Colors of Metal

Three metals are associated with Greek and Roman sculptural tradition: gold, silver, and bronze.  Other metals such as iron were produced in antiquity, but these were typically not used for statue production. The most common metal used for ancient statuary was bronze, an alloy consisting primarily of copper and tin. 

By modifying the ratio of these metals, bronze could take on a variety of hues, ranging from nearly gold to almost black. Surface changes (patinas) also affected color. The green patina visible on many ancient bronzes, for instance, is a naturally occurring result of age and corrosion. Artificial patination, a chemical treatment of the surface, may have been intentionally applied by artists in order to manipulate the color of the bronze. Further color variation could be achieved through a combination of metals. Silver and copper inlays were often added to large bronze statues to emphasize details such as the eyes and lips. 

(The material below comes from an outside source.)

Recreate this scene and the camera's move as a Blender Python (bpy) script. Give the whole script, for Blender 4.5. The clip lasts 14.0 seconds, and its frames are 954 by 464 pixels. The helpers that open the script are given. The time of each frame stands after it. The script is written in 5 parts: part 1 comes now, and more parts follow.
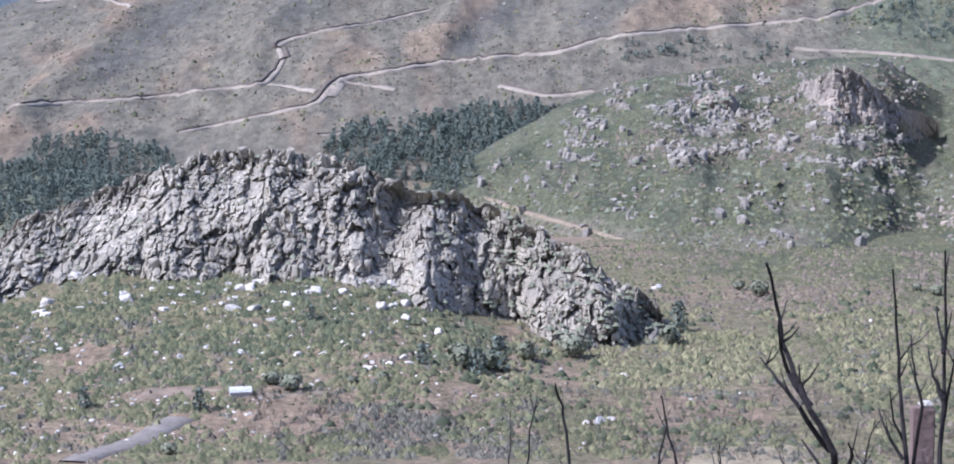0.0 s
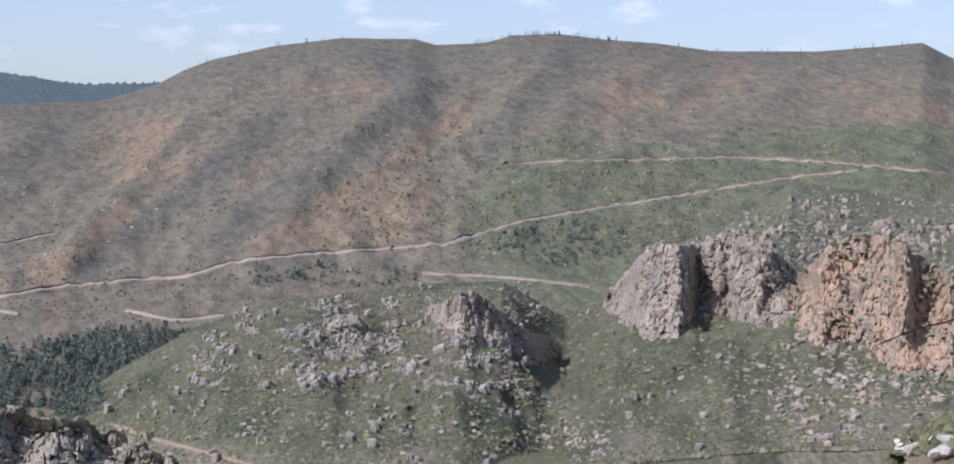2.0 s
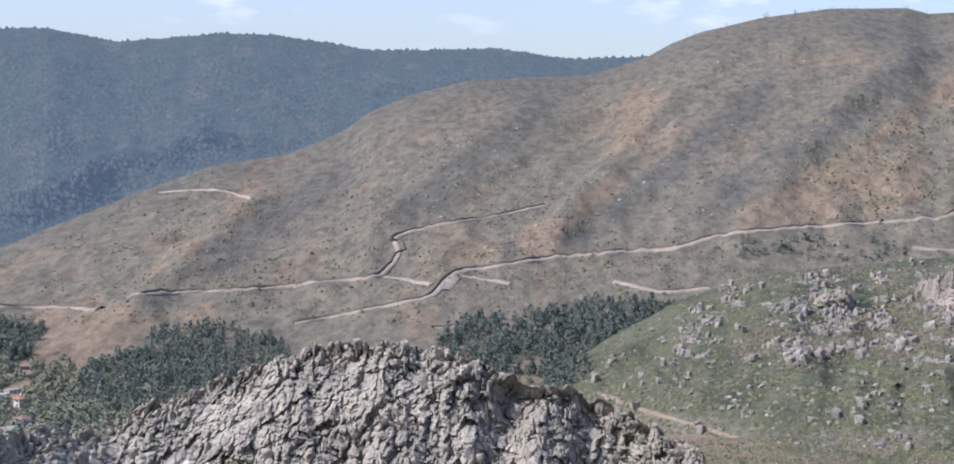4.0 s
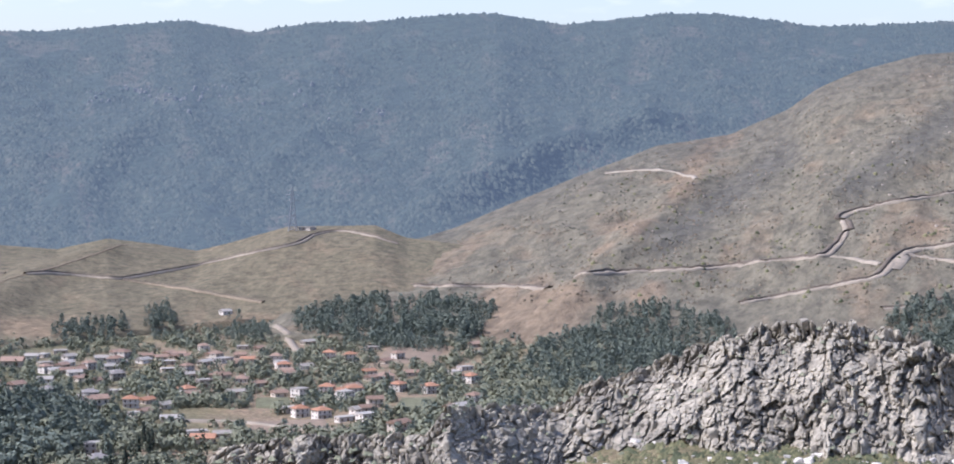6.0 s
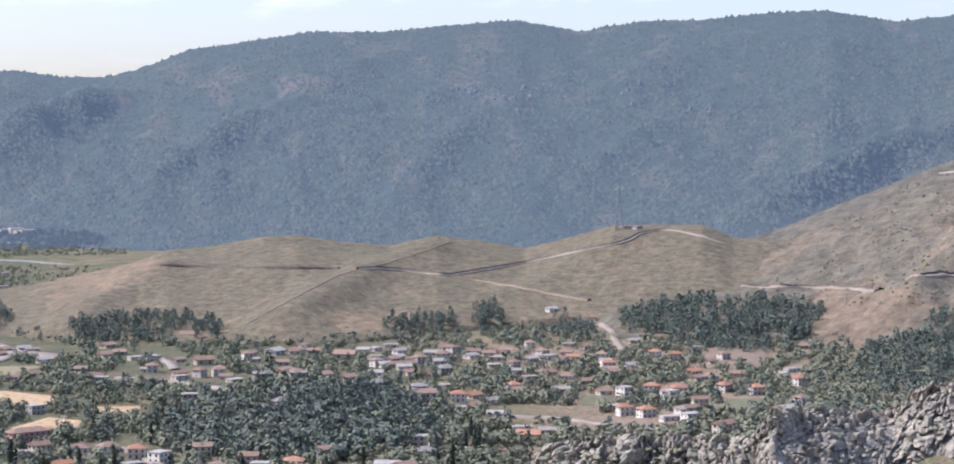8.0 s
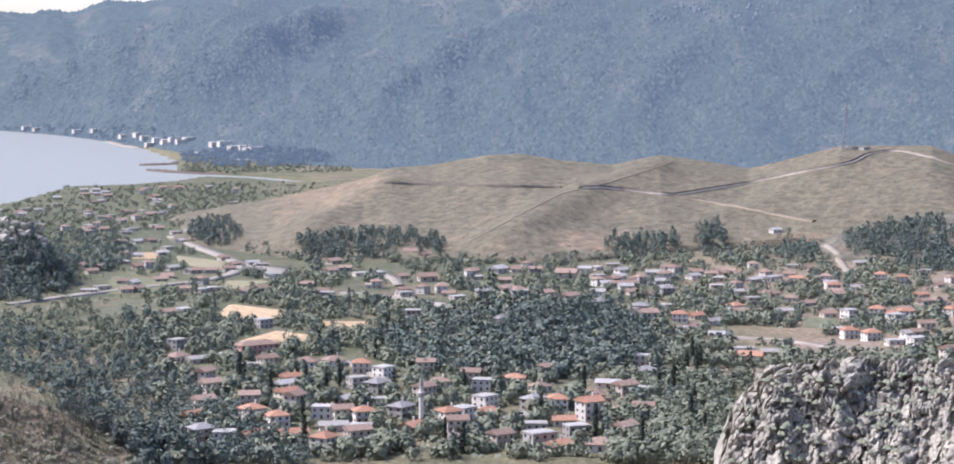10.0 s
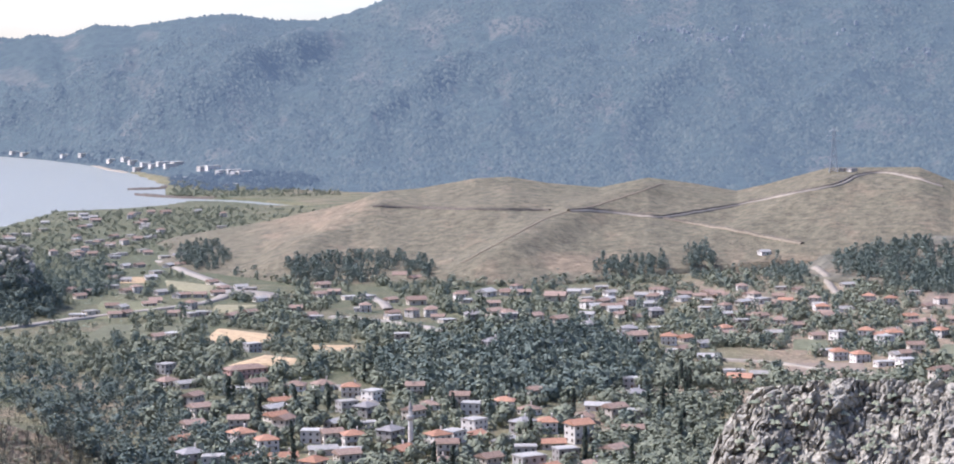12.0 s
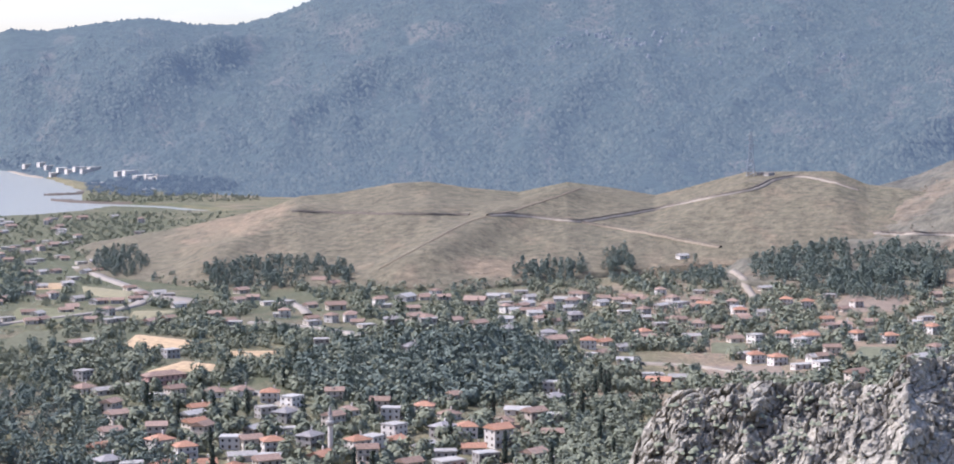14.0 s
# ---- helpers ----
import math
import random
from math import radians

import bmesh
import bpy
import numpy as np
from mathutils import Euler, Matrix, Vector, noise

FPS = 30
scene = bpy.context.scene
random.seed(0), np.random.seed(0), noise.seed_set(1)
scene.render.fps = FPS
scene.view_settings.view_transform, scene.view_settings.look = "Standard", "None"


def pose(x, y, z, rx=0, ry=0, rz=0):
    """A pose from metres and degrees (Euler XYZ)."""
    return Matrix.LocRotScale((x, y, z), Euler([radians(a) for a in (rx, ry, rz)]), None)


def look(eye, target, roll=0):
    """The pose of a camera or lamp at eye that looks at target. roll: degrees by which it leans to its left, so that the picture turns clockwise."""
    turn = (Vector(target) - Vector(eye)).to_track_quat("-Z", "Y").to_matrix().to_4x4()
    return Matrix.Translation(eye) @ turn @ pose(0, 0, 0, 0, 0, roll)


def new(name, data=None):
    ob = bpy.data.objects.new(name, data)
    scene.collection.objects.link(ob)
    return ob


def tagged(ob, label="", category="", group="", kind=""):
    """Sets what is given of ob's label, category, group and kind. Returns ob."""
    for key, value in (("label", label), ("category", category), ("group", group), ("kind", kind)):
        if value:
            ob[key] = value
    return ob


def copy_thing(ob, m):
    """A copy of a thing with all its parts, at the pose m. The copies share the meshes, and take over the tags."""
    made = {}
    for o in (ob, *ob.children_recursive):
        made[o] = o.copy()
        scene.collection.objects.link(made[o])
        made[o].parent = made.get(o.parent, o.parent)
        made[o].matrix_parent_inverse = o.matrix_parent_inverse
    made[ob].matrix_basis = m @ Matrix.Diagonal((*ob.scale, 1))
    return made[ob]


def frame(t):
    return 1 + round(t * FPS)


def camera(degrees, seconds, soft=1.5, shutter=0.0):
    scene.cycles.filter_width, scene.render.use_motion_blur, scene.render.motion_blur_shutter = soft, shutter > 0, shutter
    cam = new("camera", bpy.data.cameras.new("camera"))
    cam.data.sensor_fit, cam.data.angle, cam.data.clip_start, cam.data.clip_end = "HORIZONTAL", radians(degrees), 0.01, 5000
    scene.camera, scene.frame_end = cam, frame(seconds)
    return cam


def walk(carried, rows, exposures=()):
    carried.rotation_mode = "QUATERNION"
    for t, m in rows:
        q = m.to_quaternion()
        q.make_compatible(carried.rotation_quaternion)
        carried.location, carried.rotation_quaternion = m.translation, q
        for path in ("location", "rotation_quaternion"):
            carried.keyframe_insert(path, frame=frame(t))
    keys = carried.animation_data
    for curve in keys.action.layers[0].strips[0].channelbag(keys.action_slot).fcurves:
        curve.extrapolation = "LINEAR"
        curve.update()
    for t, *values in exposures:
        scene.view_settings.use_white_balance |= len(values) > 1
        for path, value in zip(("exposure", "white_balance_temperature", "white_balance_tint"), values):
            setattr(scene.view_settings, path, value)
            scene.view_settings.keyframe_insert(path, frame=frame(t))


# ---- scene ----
# World: z = 0 is the water of the bay; the camera stands on a hillside at z = EYE and pans from right to left.
EYE = 115.0
cam = camera(26.96, 14.0, soft=1.85)
# seconds, yaw (left positive), pitch, roll
ROWS = [
    (0.0, 0.000, -7.400, -0.100), (0.2, -1.946, -5.973, 0.089), (0.5, -4.849, -4.207, 0.226), (1.0, -7.858, -2.043, 0.386),
    (1.5, -10.497, -0.366, 0.222), (2.0, -10.625, -0.933, 0.403), (2.5, -6.960, -0.850, 0.420), (3.0, -3.810, -1.097, 0.446),
    (3.5, -0.487, -1.522, 0.433), (4.0, 3.306, -1.821, 0.457), (4.2, 4.846, -2.029, 0.309), (6.3, 17.499, -2.264, -0.279),
    (6.5, 18.383, -2.015, -0.235), (7.0, 20.471, -2.043, -0.233), (7.5, 22.833, -1.938, -0.127), (8.0, 25.460, -2.418, -0.185),
    (8.5, 26.581, -3.268, -0.153), (9.0, 28.425, -4.079, 0.165), (9.2, 29.116, -4.425, 0.145), (11.3, 34.391, -4.330, -0.476),
    (11.5, 33.581, -4.399, -0.389), (12.0, 31.544, -4.065, -0.309), (12.5, 30.528, -3.497, -0.461), (13.0, 29.964, -3.665, -0.464),
    (13.5, 29.468, -3.549, -0.388), (14.0, 29.217, -3.942, -0.304),
]
# the phone's own exposure and white balance on the way: seconds, stops, kelvin, tint
EXPOSURES = [(0.0, 1.18, 5330, 18), (0.9, 1.14, 5380, 17), (1.5, 0.86, 5750, 17), (2.5, 0.70, 5850, 17), (4.2, 0.93, 5750, 16), (6.3, 1.13, 5850, 17), (8.0, 1.12, 5900, 18),
             (9.2, 1.38, 5850, 18), (11.3, 1.38, 5750, 17), (14.0, 1.32, 5800, 18)]
walk(cam, [(t, pose(0, 0.06, EYE, 90 + pitch, 0, yaw) @ pose(0, 0, 0, 0, 0, roll)) for t, yaw, pitch, roll in ROWS], exposures=EXPOSURES)

# ---- light ----
SUN_AZ, SUN_EL = 112.0, 49.0   # degrees to the left of the first view, and above the horizon
world = bpy.data.worlds.new("sky_world")
scene.world = world
world.use_nodes = True
wn, wl = world.node_tree.nodes, world.node_tree.links
wn.clear()
sky = wn.new("ShaderNodeTexSky")
sky.sky_type, sky.sun_disc = "NISHITA", False
sky.sun_elevation, sky.sun_rotation = radians(SUN_EL), radians(-SUN_AZ)
sky.air_density, sky.dust_density, sky.ozone_density, sky.altitude = 1.0, 1.7, 2.0, 100
bg = wn.new("ShaderNodeBackground")
bg.inputs["Strength"].default_value = 0.103
wo = wn.new("ShaderNodeOutputWorld")
# small fair-weather clouds low over the horizon
wc = wn.new("ShaderNodeTexCoord")
wm = wn.new("ShaderNodeMapping")
wm.inputs["Scale"].default_value = (20, 20, 62)
wt = wn.new("ShaderNodeTexNoise")
wt.inputs["Scale"].default_value, wt.inputs["Detail"].default_value, wt.inputs["Roughness"].default_value = 1.0, 7, 0.55
ws = wn.new("ShaderNodeSeparateXYZ")
wr = wn.new("ShaderNodeMapRange")
wr.inputs["From Min"].default_value, wr.inputs["From Max"].default_value = 0.56, 0.92
wb = wn.new("ShaderNodeFloatCurve")
for k, (px_, py_) in enumerate(((0.0, 0.0), (0.07, 0.25), (0.095, 1.0), (0.125, 0.2), (1.0, 0.0))):
    if k < 2:
        wb.mapping.curves[0].points[k].location = (px_, py_)
    else:
        wb.mapping.curves[0].points.new(px_, py_)
wb.mapping.update()
wx = wn.new("ShaderNodeMath")
wx.operation = "MULTIPLY"
wmix = wn.new("ShaderNodeMix")
wmix.data_type = "RGBA"
wmix.inputs[7].default_value = (7.5, 7.6, 7.8, 1)
wl.new(wc.outputs["Generated"], wm.inputs[0])
wl.new(wm.outputs[0], wt.inputs["Vector"])
wl.new(wc.outputs["Generated"], ws.inputs[0])
wl.new(wt.outputs["Fac"], wr.inputs["Value"])
wl.new(ws.outputs["Z"], wb.inputs["Value"])
wl.new(wr.outputs[0], wx.inputs[0])
wl.new(wb.outputs[0], wx.inputs[1])
wl.new(wx.outputs[0], wmix.inputs[0])
wl.new(sky.outputs[0], wmix.inputs[6])
whaze = wn.new("ShaderNodeMix")
whaze.data_type, whaze.blend_type = "RGBA", "MULTIPLY"
whaze.inputs[0].default_value, whaze.inputs[7].default_value = 1.0, (1.045, 0.968, 0.985, 1)
wl.new(wmix.outputs[2], whaze.inputs[6])
wl.new(whaze.outputs[2], bg.inputs[0])
wl.new(bg.outputs[0], wo.inputs[0])
sun = new("sun", bpy.data.lights.new("sun", "SUN"))
sun.data.energy, sun.data.angle, sun.data.color = 2.65, radians(0.5), (1.0, 0.96, 0.91)
sun.matrix_world = look((0, 0, 900), (math.sin(radians(SUN_AZ)) * 100, -math.cos(radians(SUN_AZ)) * 100, 900 - 100 * math.tan(radians(SUN_EL))))


# ---- numbers: noise and the lie of the land, in degrees to the left (az) and metres from the camera (d) ----
def lattice(i, j, k, seed):
    v = (i * 73856093) ^ (j * 19349663) ^ (k * 83492791) ^ (seed * 2654435761)
    v = (v ^ (v >> 13)) * 1274126177 & 0xFFFFFFFF
    v = (v ^ (v >> 16)) * 2246822519 & 0xFFFFFFFF
    return ((v ^ (v >> 15)) & 0xFFFFFF) / float(0xFFFFFF)


def value_noise(x, y, seed=0):
    i, j = np.floor(x).astype(np.int64), np.floor(y).astype(np.int64)
    u, v = x - i, y - j
    u, v = u * u * (3 - 2 * u), v * v * (3 - 2 * v)
    a, b = lattice(i, j, 0, seed), lattice(i + 1, j, 0, seed)
    c, e = lattice(i, j + 1, 0, seed), lattice(i + 1, j + 1, 0, seed)
    return (a + (b - a) * u) * (1 - v) + (c + (e - c) * u) * v


def fbm(x, y, octaves=4, seed=0, ridged=False):
    total, amp, norm = 0.0, 1.0, 0.0
    for o in range(octaves):
        n = value_noise(x * 2 ** o + 17.3 * o, y * 2 ** o - 9.1 * o, seed + o)
        if ridged:
            n = 1 - np.abs(2 * n - 1)
        total, norm, amp = total + amp * n, norm + amp, amp * 0.5
    return total / norm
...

Ancient statues made from bronze ranged in size from miniature to colossal. Gold and silver statuary, in contrast, tended to be smaller in scale, in large part due to the material value of precious metals. Gilding, the application of a thin layer of gold onto another material, such as bronze, stone, or wood, allowed for sculptures to appear gold. Gold was the most stable metal in terms of its color, as it doesn’t tarnish or develop a patina with age. Silver, in contrast, tarnishes easily and without continuous care turns black with age. In antiquity, silver was artificially tarnished to appear black. It is unclear to what extent this technique was used, but it was certainly used to articulate details on engraved and relief work.